Oversupply is another quiet factor. Not across all of Phuket, but in specific pockets. New projects come online, similar units compete for the same guests, and rates soften. It doesn’t break an investment, but it can change expectations if you weren’t planning for it.

Management quality matters more than most people expect. Same unit, same building, different manager, very different outcome. Owners usually learn this after a year or two, once they see how bookings, reviews, and maintenance are handled in real life.

Before buying, it helps to slow down and ask a few basic questions:

  • Is the rental return guaranteed, and for how long?
  • Who manages the property once it’s yours?
  • What happens when new projects open nearby?
  • Can the numbers still work without perfect occupancy?

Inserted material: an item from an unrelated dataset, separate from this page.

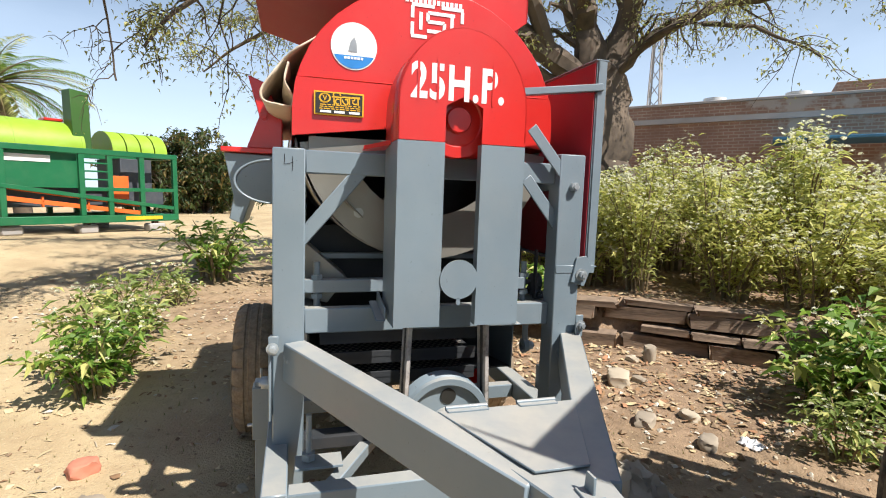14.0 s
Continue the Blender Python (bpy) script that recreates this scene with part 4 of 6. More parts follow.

These aren’t deal breakers. They’re just part of understanding Phuket property investment risks before you commit. The clearer this stuff is upfront, the fewer surprises you get later.


So, are Phuket rental yields in 2026 still worth looking at? For the right buyer, yes. Phuket hasn’t stopped working. It’s just stopped being simple.

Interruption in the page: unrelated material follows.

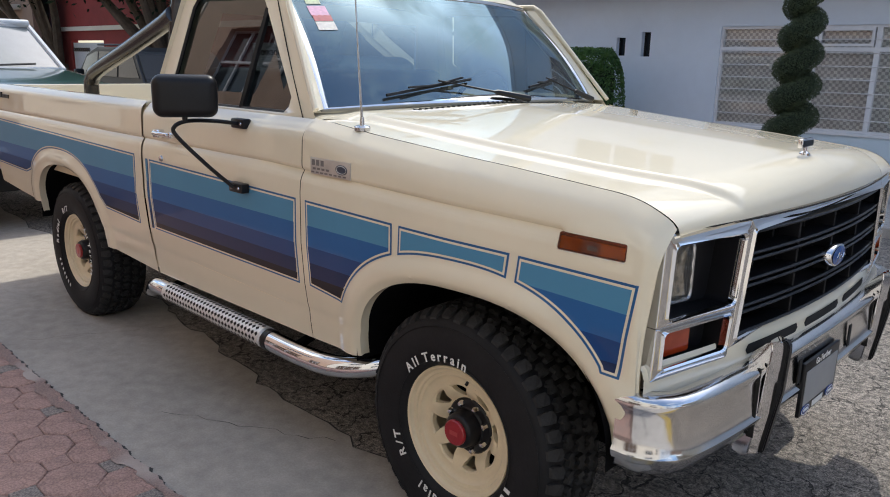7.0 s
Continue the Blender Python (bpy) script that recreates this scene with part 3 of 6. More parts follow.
for name, panel, pts in PANELS:
    owner = {"wing": near_wing, "door": near_door, "bed": near_bed}[name]
    part("stripe_outline", decal(pts, panel, 0.0008), STRIPE_LINE, owner, "thin blue outline of the stripe")
    w = 0.0066
    if pts[1][0] - pts[0][0] > 0.06 or name != "door":
        inner = offset_poly(pts, w)
        part("stripe_gap", decal(inner, panel, 0.0015), PAINT, owner, "cream pinstripe")
        fill = offset_poly(pts, w * 1.95)
        zs = [p[1] for p in fill]
        for k in range(5):
            if BANDS[k] > min(zs) and BANDS[k + 1] < max(zs):
                part("stripe_band", decal(fill, panel, 0.0022, BANDS[k + 1], BANDS[k]), STRIPES[k], owner)
    else:
        for k in range(5):
            part("stripe_band", decal(offset_poly(pts, 0.005), panel, 0.0016, BANDS[k + 1], BANDS[k]), STRIPES[k], owner)

# ---------------- front end ----------------


def fp(y, z, off=0.0):
    """A place on the front face; the pillars beside the grille lean."""
    if 0.50 < abs(y) < 0.62:
        y += math.copysign(0.045, y) * (1.09 - z) / 0.36
    if abs(y) > 0.80:
        y += math.copysign(0.013, y) * (1.09 - z) / 0.35
    return (face_x(y) + 0.012 + off, y, z)


def front_ring(outer, inner, r_out, r_in, deep):
    """A bright moulded frame with an opening and its inner walls."""
    bm = bmesh.new()
    n = 6
    o, i0 = rrect(*outer, r_out, n), rrect(*inner, r_in, n)
    m1 = [(p[0] * 0.85 + q[0] * 0.15, p[1] * 0.85 + q[1] * 0.15) for p, q in zip(o, i0)]
    m2 = [(p[0] * 0.42 + q[0] * 0.58, p[1] * 0.42 + q[1] * 0.58) for p, q in zip(o, i0)]
    m3 = [(p[0] * 0.15 + q[0] * 0.85, p[1] * 0.15 + q[1] * 0.85) for p, q in zip(o, i0)]
    rings = [[bm.verts.new(fp(y, z, d)) for y, z in ring] for ring, d in ((o, -0.045), (o, -0.003), (m1, 0.0), (m2, 0.001), (m3, 0.008), (i0, 0.003), (i0, -0.014))]
    k = len(o)
    for a, b in zip(rings, rings[1:]):
        for j in range(k):
            bm.faces.new((a[j], a[(j + 1) % k], b[(j + 1) % k], b[j]))
    bmesh.ops.recalc_face_normals(bm, faces=bm.faces[:])
    return bm


def front_fill(rect, r, off):
    bm = bmesh.new()
    bm.faces.new([bm.verts.new(fp(y, z, off)) for y, z in rrect(*rect, r, 5)])
    bmesh.ops.triangulate(bm, faces=bm.faces[:])
    bmesh.ops.recalc_face_normals(bm, faces=bm.faces[:])
    return bm


def front_well(rect, r, deep):
    """A dark open box behind an opening."""
    bm = bmesh.new()
    pts = rrect(*rect, r, 6)
    a = [bm.verts.new(fp(y, z, -0.013)) for y, z in pts]
    b = [bm.verts.new(fp(y, z, -deep)) for y, z in pts]
    for k in range(len(pts)):
        bm.faces.new((a[k], a[(k + 1) % len(pts)], b[(k + 1) % len(pts)], b[k]))
    bm.faces.new(b)
    return bm


def ysort(s, a, b):
    return tuple(sorted((s * a, s * b)))


for s in (-1, 1):
    bezel = part("headlamp_bezel", front_ring((*ysort(s, 0.886, 0.556), 0.8665, 1.094), (*ysort(s, 0.856, 0.578), 0.882, 1.064), 0.005, 0.020, 0.035), CHROME, truck, "chrome headlamp surround")
    part("panel", front_well((*ysort(s, 0.856, 0.578), 0.882, 1.064), 0.020, 0.075), BLACK, bezel, "black panel beside the lamp", smooth=False)
    bezel2 = part("indicator_bezel", front_ring((*ysort(s, 0.886, 0.556), 0.733, 0.8665), (*ysort(s, 0.860, 0.583), 0.762, 0.853), 0.005, 0.014, 0.035), CHROME, truck, "chrome indicator surround")
    part("panel", front_well((*ysort(s, 0.860, 0.583), 0.762, 0.853), 0.014, 0.060), BLACK, bezel2, smooth=False)
    bm = bmesh.new()
    y0, y1 = ysort(s, 0.856, 0.712)
    prism(bm, rrect(y0, y1, 0.768, 0.846, 0.006), lambda y, z: fp(y, z, -0.058), lambda y, z: fp(y, z, -0.040))
    part("indicator_lens", bm, RED_LENS, bezel2, "orange-red indicator lens")
    # headlamp: reflector, glass and rim
    y0, y1 = ysort(s, 0.855, 0.716)
    cy, cz, hw, hh = (y0 + y1) / 2, 0.977, 0.0695, 0.070
    bm = bmesh.new()
    grid(bm, [[fp(cy + hw * 0.92 * u, cz + hh * 0.92 * v, -0.055 - 0.017 * (1 - 0.5 * (u * u + v * v))) for u in np.linspace(-1, 1, 13)] for v in np.linspace(-1, 1, 13)])
    lamp = part("headlamp", bm, LAMP_MIRROR, bezel, "rectangular headlamp with a bright reflector")
    part("bulb_shield", lathe(bmesh.new(), [(0.0001, 0.0), (0.011, 0.0), (0.012, -0.004), (0.010, -0.012)], 14, axis="x", centre=tuple(fp(cy, cz, -0.056))), STEEL, bezel)
    bm = bmesh.new()
    grid(bm, [[fp(cy + hw * u, cz + hh * v, 0.006 * (1 - u * u) * (1 - v * v) - 0.048 + 0.0022 * abs(math.sin(u * 9)) + 0.0012 * math.sin(v * 11 + 2 * u)) for u in np.linspace(-1, 1, 57)] for v in np.linspace(-1, 1, 33)])
    part("lens", bm, glass("fluted_lamp_glass", (0.80, 0.79, 0.76), rough=0.03, dust=0.035), bezel, "fluted headlamp glass").visible_shadow = False
    bm = bmesh.new()
    ring = rrect(y0 - 0.002, y1 + 0.002, cz - hh - 0.002, cz + hh + 0.002, 0.016, 6)
    pts = [fp(y, z, -0.050) for y, z in ring]
    tube(bm, [*pts, pts[0]], 0.006, 6, cap=False)
    part("retaining_ring", bm, STEEL, bezel)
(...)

What matters now isn’t chasing the biggest number on a brochure. It’s understanding how an area behaves, what kind of renter you’re targeting, and how much involvement you’re comfortable with. A steady condo in Bangtao, a long-term place in Rawai, or a seasonal play in Kata can all make sense if the strategy matches the location.

The people who tend to do well are the ones who go in clear-eyed. They plan around seasons. They think in net terms. They choose management carefully. That’s what keeps Phuket investment returns feeling predictable rather than stressful.

If you’re still early in the process, it’s worth spending time learning how buying property in Phuket actually works, and understanding the short-term rental rules in Thailand before committing. Not to scare yourself off, but to make sure the numbers you expect are the numbers you’re comfortable living with.